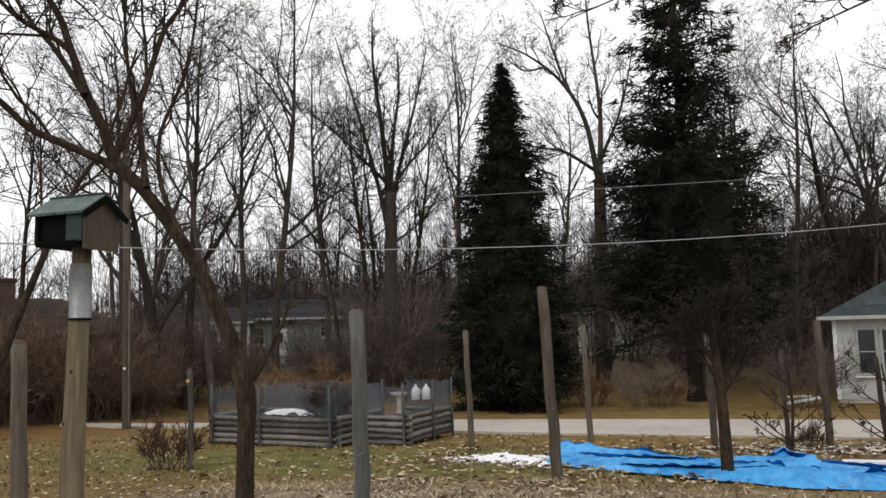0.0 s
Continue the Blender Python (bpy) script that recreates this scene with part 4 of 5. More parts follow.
def twin_tree():
    rng = random.Random(8)
    gz = height(-4.1, 6.3)
    out = [[] for _ in range(6)]
    A = [(-4.1, 6.22, gz - 0.1), (-4.0, 6.25, 0.1), (-3.89, 6.28, 0.61), (-3.87, 6.3, 1.16), (-3.99, 6.21, 1.67), (-4.25, 6.0, 2.12), (-4.5, 5.79, 2.52), (-4.68, 5.62, 2.97), (-4.82, 5.48, 3.42), (-4.97, 5.33, 4.0), (-5.0, 5.3, 4.7)]
    B = [(-4.02, 6.25, gz - 0.1), (-3.92, 6.28, 0.1), (-3.77, 6.37, 0.66), (-3.65, 6.45, 1.27), (-3.43, 6.59, 2.05), (-3.26, 6.7, 2.61), (-2.98, 6.85, 3.22), (-2.8, 7.0, 4.1)]
    for pts, r in ((A, 0.056), (B, 0.064)):
        line = smooth_line(pts, 4)
        out[0].append((line, [r * (1 - 0.85 * (i / (len(line) - 1)) ** 0.75) + 0.06 * math.exp(-i / 1.2) for i in range(len(line))], 10))
    limb(out, 1, [(-4.1, 6.12, 1.85), (-4.05, 6.2, 2.2), (-3.9, 6.3, 2.7), (-3.85, 6.3, 3.4)], 0.03, 0.008, 7, rng, 7, NEAR_PLAN, 1.1)
    limb(out, 1, [(-4.25, 6.0, 2.12), (-4.6, 6.0, 2.3), (-5.0, 5.95, 2.6), (-5.5, 5.9, 3.1), (-5.9, 5.8, 3.4)], 0.03, 0.008, 7, rng, 7, NEAR_PLAN, 1.1)
    limb(out, 1, [(-4.68, 5.62, 2.97), (-4.4, 5.75, 3.4), (-4.2, 5.8, 4.0)], 0.025, 0.008, 7, rng, 8, NEAR_PLAN, 1.0)
    limb(out, 1, [(-4.5, 5.79, 2.52), (-4.95, 5.7, 2.85), (-5.4, 5.6, 3.5), (-5.7, 5.5, 4.2)], 0.024, 0.008, 7, rng, 8, NEAR_PLAN, 1.0)
    limb(out, 1, [(-3.43, 6.59, 2.05), (-3.6, 6.8, 2.6), (-3.7, 6.9, 3.4)], 0.022, 0.007, 7, rng, 8, NEAR_PLAN, 1.0)
    limb(out, 1, [(-3.26, 6.7, 2.61), (-2.95, 6.7, 2.85), (-2.6, 6.8, 3.3)], 0.02, 0.007, 6, rng, 7, NEAR_PLAN, 0.9)
    ob = tree_object("tree", (out[0], out[1], out[2] + out[3], out[4] + out[5]), 0, 0, 0, 0, "small bare tree with two curving brown stems in leaf litter", (BARK_NEAR, BARK_NEAR, BARK_NEAR, TWIG), ("trunk", "limb", "branch_mass", "twig_mass"), "garden trees")
    mound = bmesh.new()
    bmesh.ops.create_uvsphere(mound, u_segments=22, v_segments=12, radius=1.0)
    for v in mound.verts:
        q = 1 + 0.30 * noise.noise(v.co * 2.2) + 0.14 * noise.noise(v.co * 6.0)
        v.co = Vector((-4.0 + v.co.x * 0.27 * q, 6.26 + v.co.y * 0.22 * q, gz - 0.05 + v.co.z * 0.17 * q))
    part("root_mound", mound, BARK_NEAR, ob, "matted hump of roots and soil", True)
    return ob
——
Written request:
Without the pictures, output the full listing exactly as it stands.

Correct response:
0.0 s
Continue the Blender Python (bpy) script that recreates this scene with part 4 of 5. More parts follow.
def twin_tree():
    rng = random.Random(8)
    gz = height(-4.1, 6.3)
    out = [[] for _ in range(6)]
    A = [(-4.1, 6.22, gz - 0.1), (-4.0, 6.25, 0.1), (-3.89, 6.28, 0.61), (-3.87, 6.3, 1.16), (-3.99, 6.21, 1.67), (-4.25, 6.0, 2.12), (-4.5, 5.79, 2.52), (-4.68, 5.62, 2.97), (-4.82, 5.48, 3.42), (-4.97, 5.33, 4.0), (-5.0, 5.3, 4.7)]
    B = [(-4.02, 6.25, gz - 0.1), (-3.92, 6.28, 0.1), (-3.77, 6.37, 0.66), (-3.65, 6.45, 1.27), (-3.43, 6.59, 2.05), (-3.26, 6.7, 2.61), (-2.98, 6.85, 3.22), (-2.8, 7.0, 4.1)]
    for pts, r in ((A, 0.056), (B, 0.064)):
        line = smooth_line(pts, 4)
        out[0].append((line, [r * (1 - 0.85 * (i / (len(line) - 1)) ** 0.75) + 0.06 * math.exp(-i / 1.2) for i in range(len(line))], 10))
    limb(out, 1, [(-4.1, 6.12, 1.85), (-4.05, 6.2, 2.2), (-3.9, 6.3, 2.7), (-3.85, 6.3, 3.4)], 0.03, 0.008, 7, rng, 7, NEAR_PLAN, 1.1)
    limb(out, 1, [(-4.25, 6.0, 2.12), (-4.6, 6.0, 2.3), (-5.0, 5.95, 2.6), (-5.5, 5.9, 3.1), (-5.9, 5.8, 3.4)], 0.03, 0.008, 7, rng, 7, NEAR_PLAN, 1.1)
    limb(out, 1, [(-4.68, 5.62, 2.97), (-4.4, 5.75, 3.4), (-4.2, 5.8, 4.0)], 0.025, 0.008, 7, rng, 8, NEAR_PLAN, 1.0)
    limb(out, 1, [(-4.5, 5.79, 2.52), (-4.95, 5.7, 2.85), (-5.4, 5.6, 3.5), (-5.7, 5.5, 4.2)], 0.024, 0.008, 7, rng, 8, NEAR_PLAN, 1.0)
    limb(out, 1, [(-3.43, 6.59, 2.05), (-3.6, 6.8, 2.6), (-3.7, 6.9, 3.4)], 0.022, 0.007, 7, rng, 8, NEAR_PLAN, 1.0)
    limb(out, 1, [(-3.26, 6.7, 2.61), (-2.95, 6.7, 2.85), (-2.6, 6.8, 3.3)], 0.02, 0.007, 6, rng, 7, NEAR_PLAN, 0.9)
    ob = tree_object("tree", (out[0], out[1], out[2] + out[3], out[4] + out[5]), 0, 0, 0, 0, "small bare tree with two curving brown stems in leaf litter", (BARK_NEAR, BARK_NEAR, BARK_NEAR, TWIG), ("trunk", "limb", "branch_mass", "twig_mass"), "garden trees")
    mound = bmesh.new()
    bmesh.ops.create_uvsphere(mound, u_segments=22, v_segments=12, radius=1.0)
    for v in mound.verts:
        q = 1 + 0.30 * noise.noise(v.co * 2.2) + 0.14 * noise.noise(v.co * 6.0)
        v.co = Vector((-4.0 + v.co.x * 0.27 * q, 6.26 + v.co.y * 0.22 * q, gz - 0.05 + v.co.z * 0.17 * q))
    part("root_mound", mound, BARK_NEAR, ob, "matted hump of roots and soil", True)
    return ob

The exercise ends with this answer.